Your objective:
Copy out the material below in full, but not its images.

** Start of Information supplied **

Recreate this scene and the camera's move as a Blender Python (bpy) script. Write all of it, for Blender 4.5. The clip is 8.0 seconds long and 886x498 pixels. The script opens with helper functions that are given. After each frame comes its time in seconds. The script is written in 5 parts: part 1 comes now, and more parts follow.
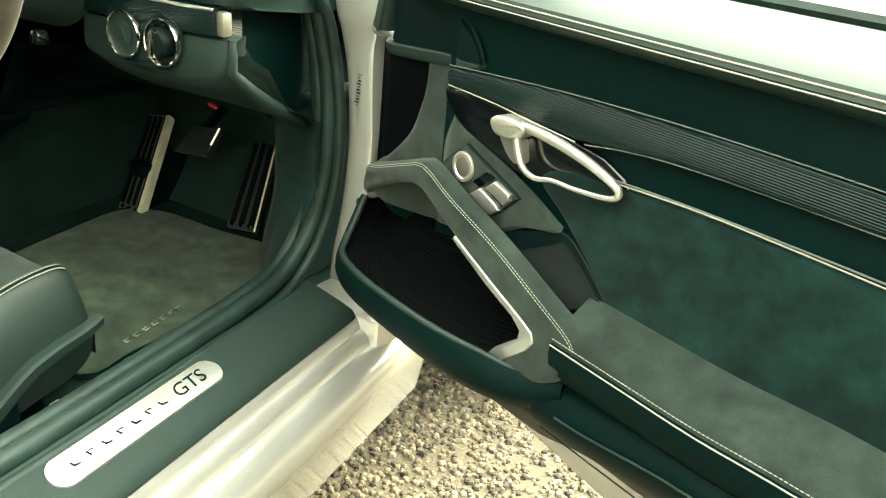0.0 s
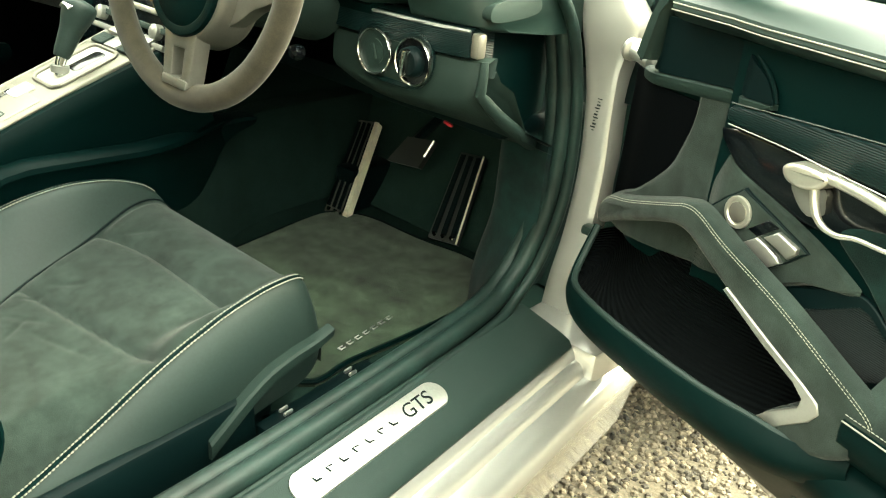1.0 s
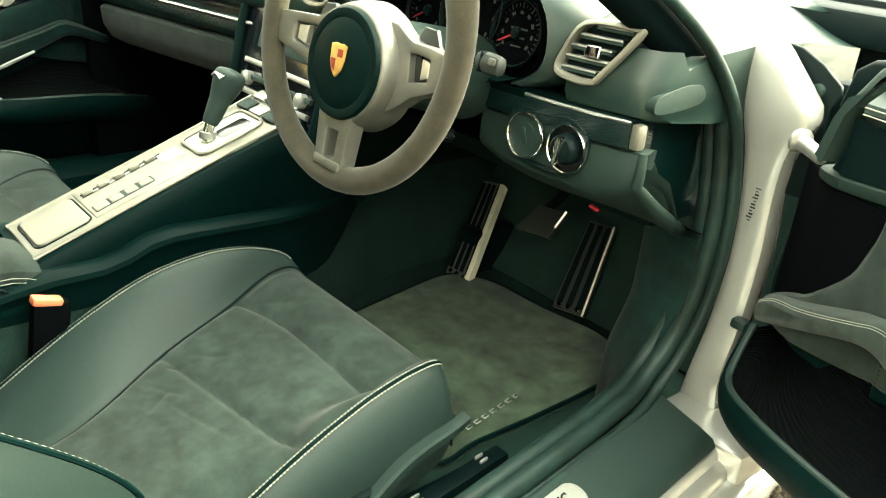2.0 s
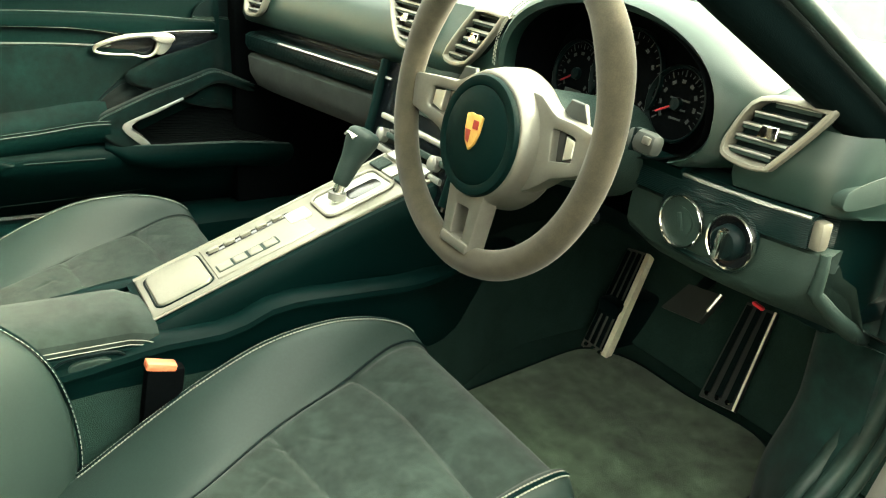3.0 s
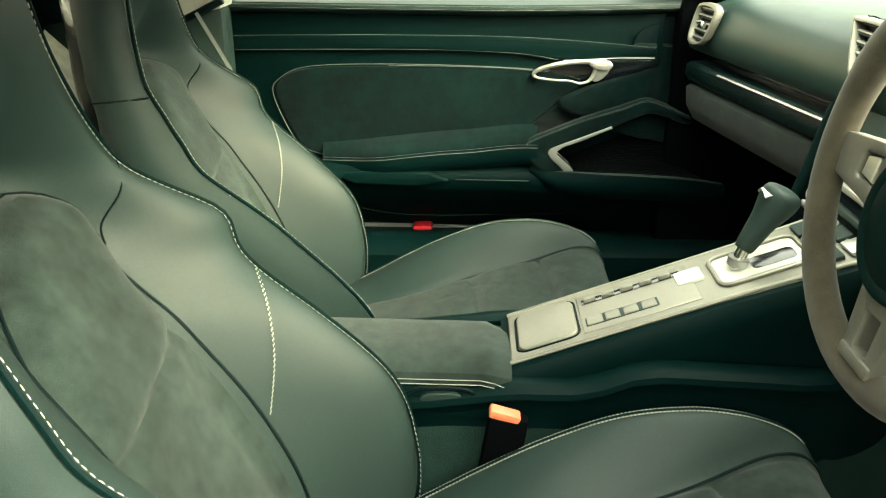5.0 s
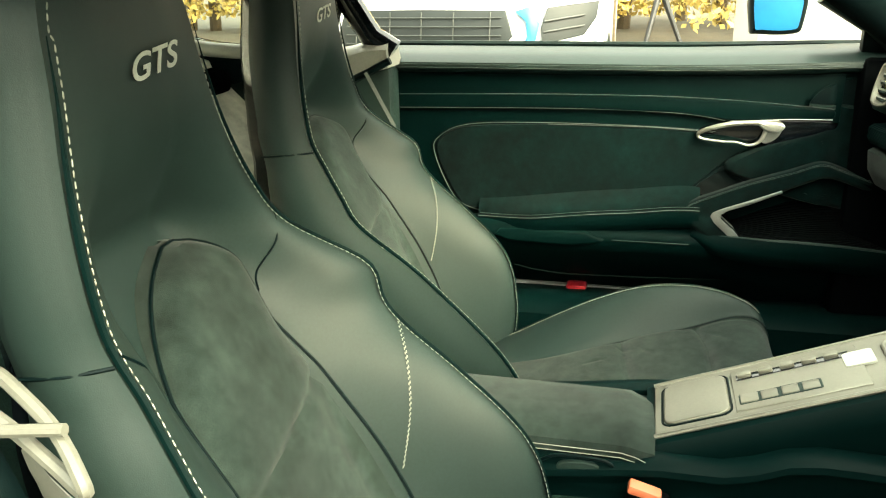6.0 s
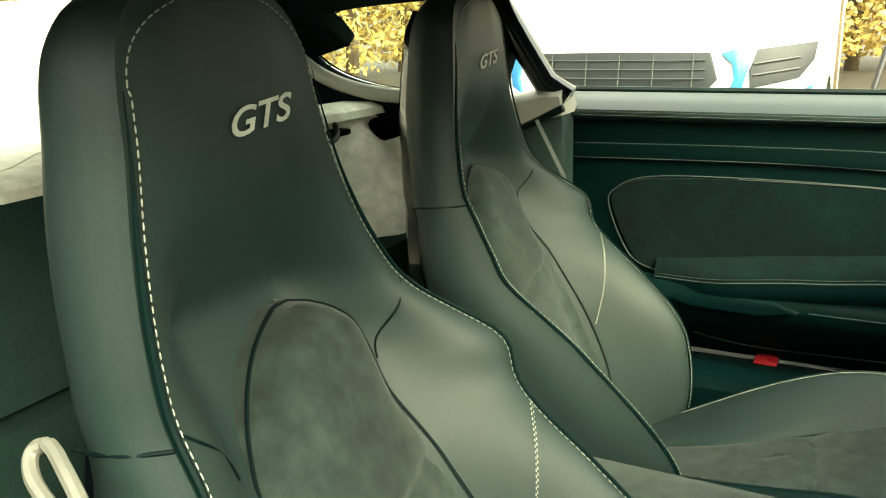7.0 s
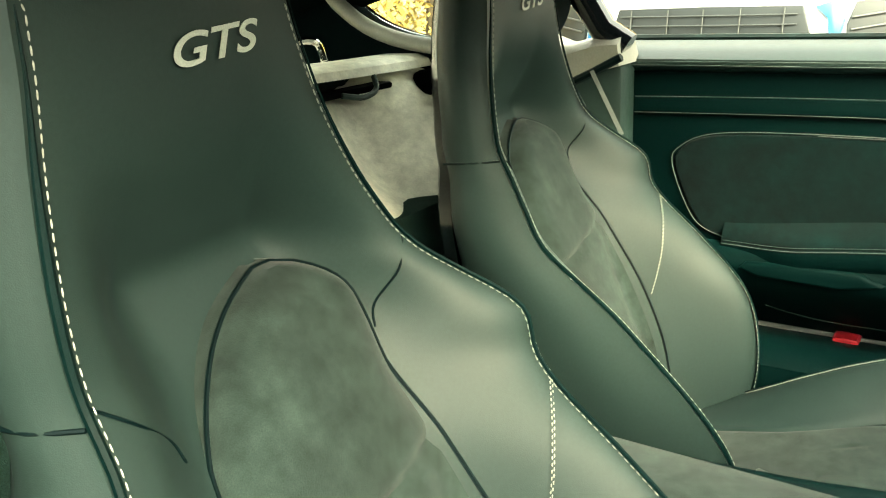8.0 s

** End of Information supplied **

Answer to this problem:
Recreate this scene and the camera's move as a Blender Python (bpy) script. Write all of it, for Blender 4.5. The clip is 8.0 seconds long and 886x498 pixels. The script opens with helper functions that are given. After each frame comes its time in seconds. The script is written in 5 parts: part 1 comes now, and more parts follow.
0.0 s
1.0 s
2.0 s
3.0 s
5.0 s
6.0 s
7.0 s
8.0 s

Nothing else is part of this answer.